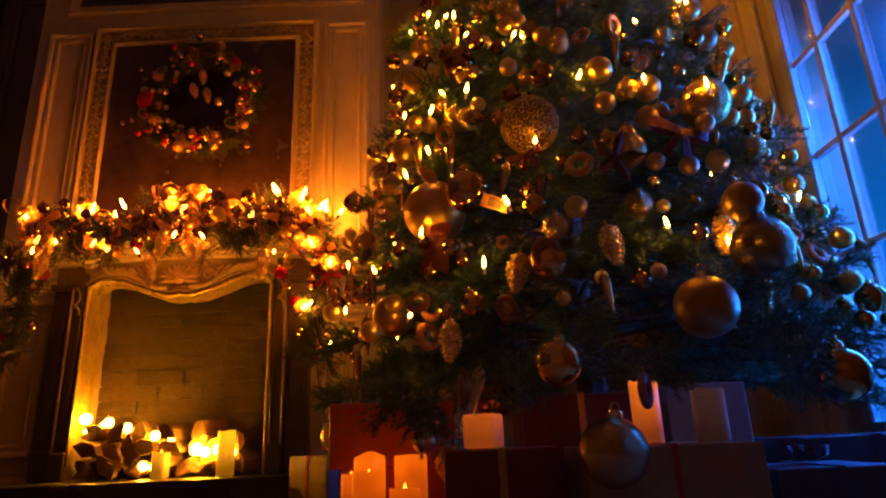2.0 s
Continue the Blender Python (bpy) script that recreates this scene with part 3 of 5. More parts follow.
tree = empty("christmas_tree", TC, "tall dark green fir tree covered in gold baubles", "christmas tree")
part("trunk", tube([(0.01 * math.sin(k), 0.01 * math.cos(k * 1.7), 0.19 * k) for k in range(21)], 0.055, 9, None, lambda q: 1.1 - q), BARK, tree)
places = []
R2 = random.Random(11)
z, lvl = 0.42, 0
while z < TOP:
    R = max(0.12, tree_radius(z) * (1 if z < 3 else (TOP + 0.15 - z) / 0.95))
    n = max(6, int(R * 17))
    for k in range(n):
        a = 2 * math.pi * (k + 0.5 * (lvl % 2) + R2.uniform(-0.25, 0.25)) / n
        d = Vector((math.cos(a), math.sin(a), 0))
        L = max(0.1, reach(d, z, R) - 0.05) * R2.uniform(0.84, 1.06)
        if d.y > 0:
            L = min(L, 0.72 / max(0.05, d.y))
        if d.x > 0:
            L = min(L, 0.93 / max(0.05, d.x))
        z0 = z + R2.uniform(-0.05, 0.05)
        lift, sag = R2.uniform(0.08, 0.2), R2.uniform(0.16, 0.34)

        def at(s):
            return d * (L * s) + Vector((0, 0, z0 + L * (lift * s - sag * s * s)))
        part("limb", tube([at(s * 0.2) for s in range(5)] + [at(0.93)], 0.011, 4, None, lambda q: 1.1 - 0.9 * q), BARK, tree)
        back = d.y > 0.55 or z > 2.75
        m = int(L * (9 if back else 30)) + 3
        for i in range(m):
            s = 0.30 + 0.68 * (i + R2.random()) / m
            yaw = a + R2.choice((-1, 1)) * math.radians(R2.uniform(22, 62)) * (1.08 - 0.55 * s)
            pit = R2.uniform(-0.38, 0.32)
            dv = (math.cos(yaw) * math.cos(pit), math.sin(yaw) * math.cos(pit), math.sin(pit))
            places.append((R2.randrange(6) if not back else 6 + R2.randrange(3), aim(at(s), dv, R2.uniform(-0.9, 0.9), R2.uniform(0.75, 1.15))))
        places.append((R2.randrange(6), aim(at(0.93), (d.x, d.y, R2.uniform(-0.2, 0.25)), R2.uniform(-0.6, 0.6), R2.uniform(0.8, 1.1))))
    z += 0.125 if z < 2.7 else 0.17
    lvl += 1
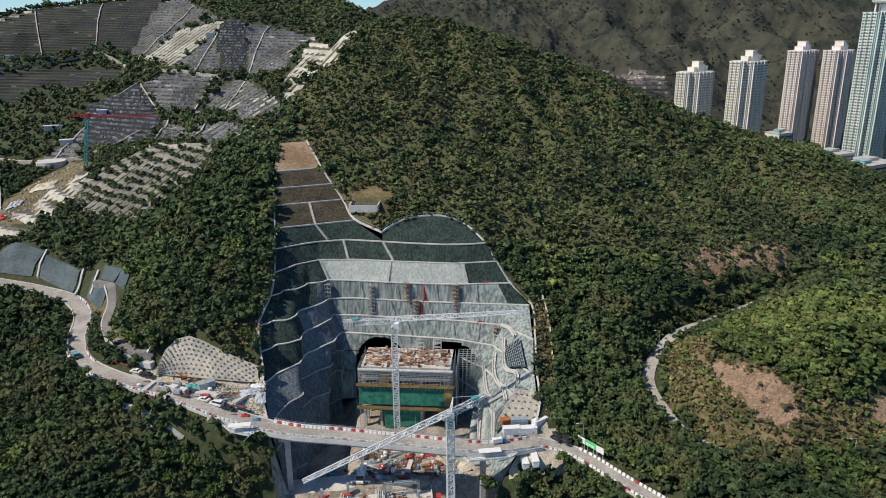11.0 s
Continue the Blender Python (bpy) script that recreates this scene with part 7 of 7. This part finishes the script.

==

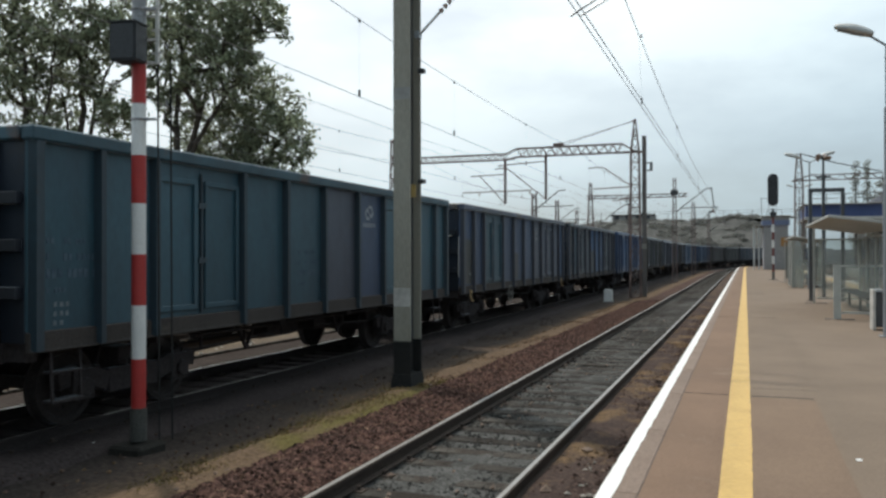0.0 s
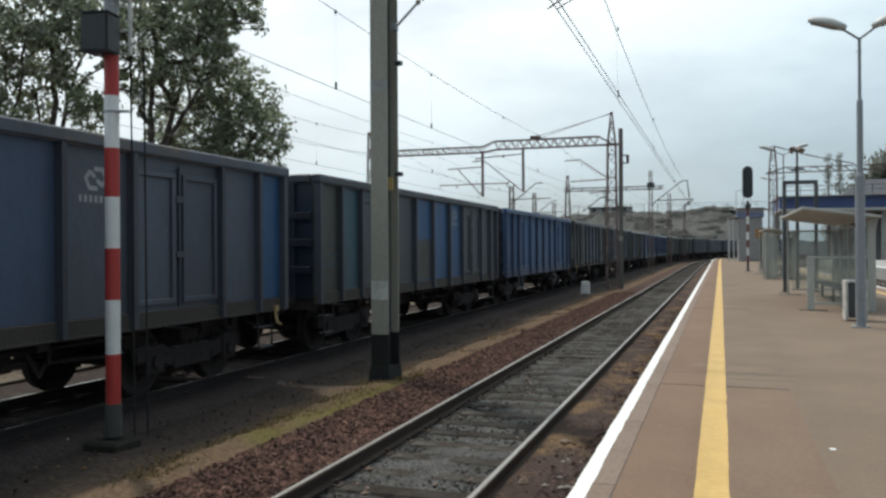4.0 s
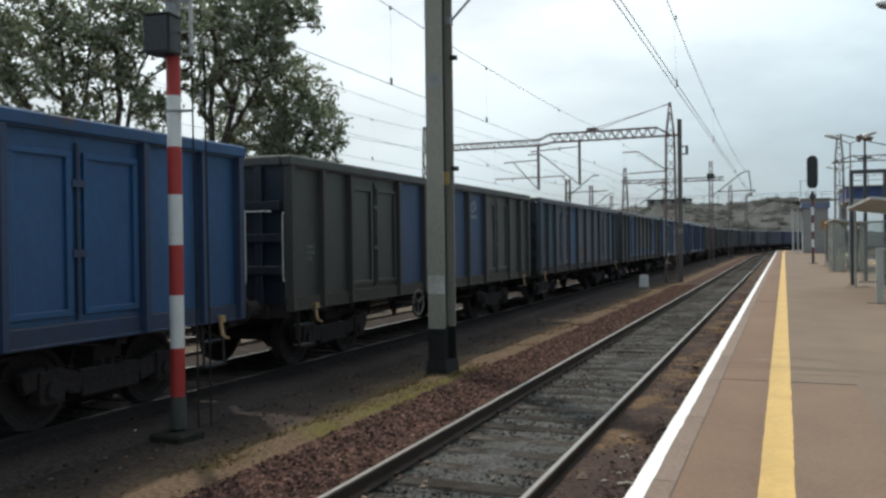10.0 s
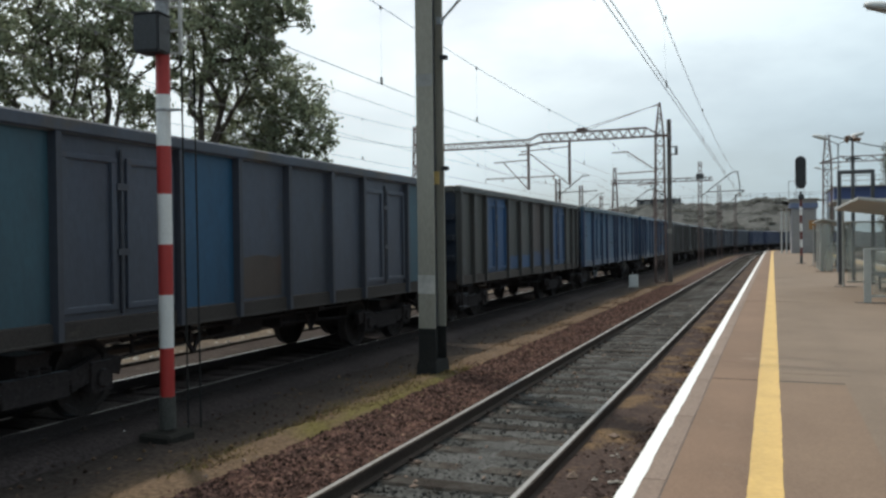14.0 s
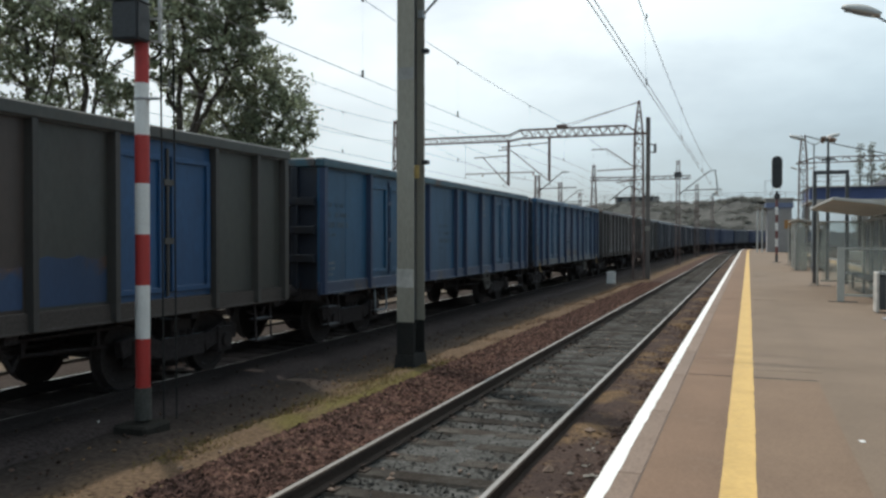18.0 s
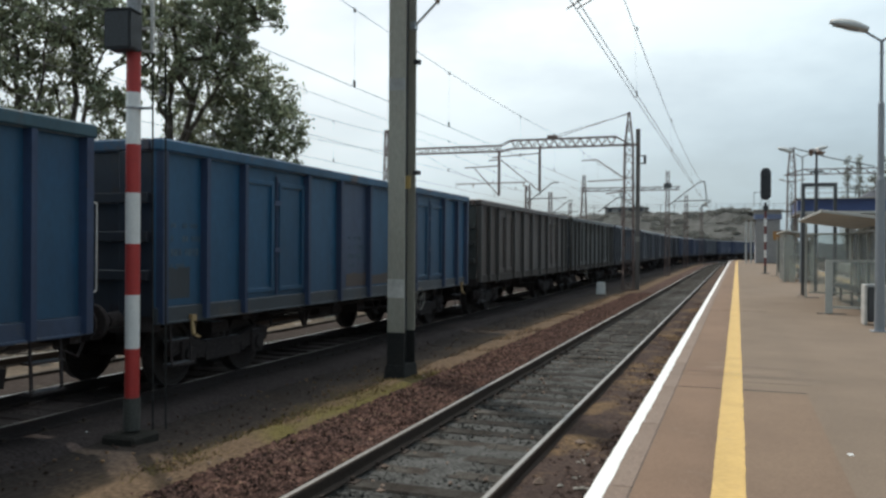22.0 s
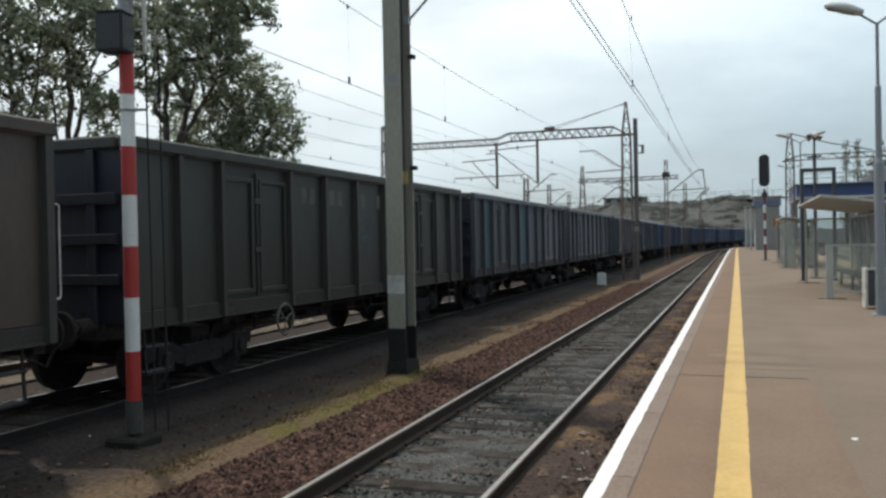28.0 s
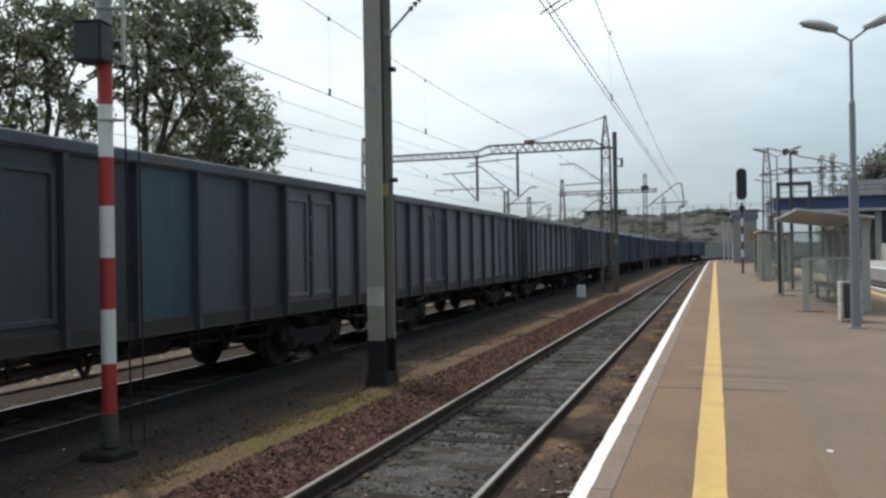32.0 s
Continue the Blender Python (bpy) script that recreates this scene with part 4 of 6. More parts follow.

:: What to work on ::
Search the material above for "scene". Pull out each line where it shows up.

:: Answer to the problem ::
Continue the Blender Python (bpy) script that recreates this scene with part 3 of 5. More parts follow.
Continue the Blender Python (bpy) script that recreates this scene with part 7 of 7. This part finishes the script.
Continue the Blender Python (bpy) script that recreates this scene with part 4 of 6. More parts follow.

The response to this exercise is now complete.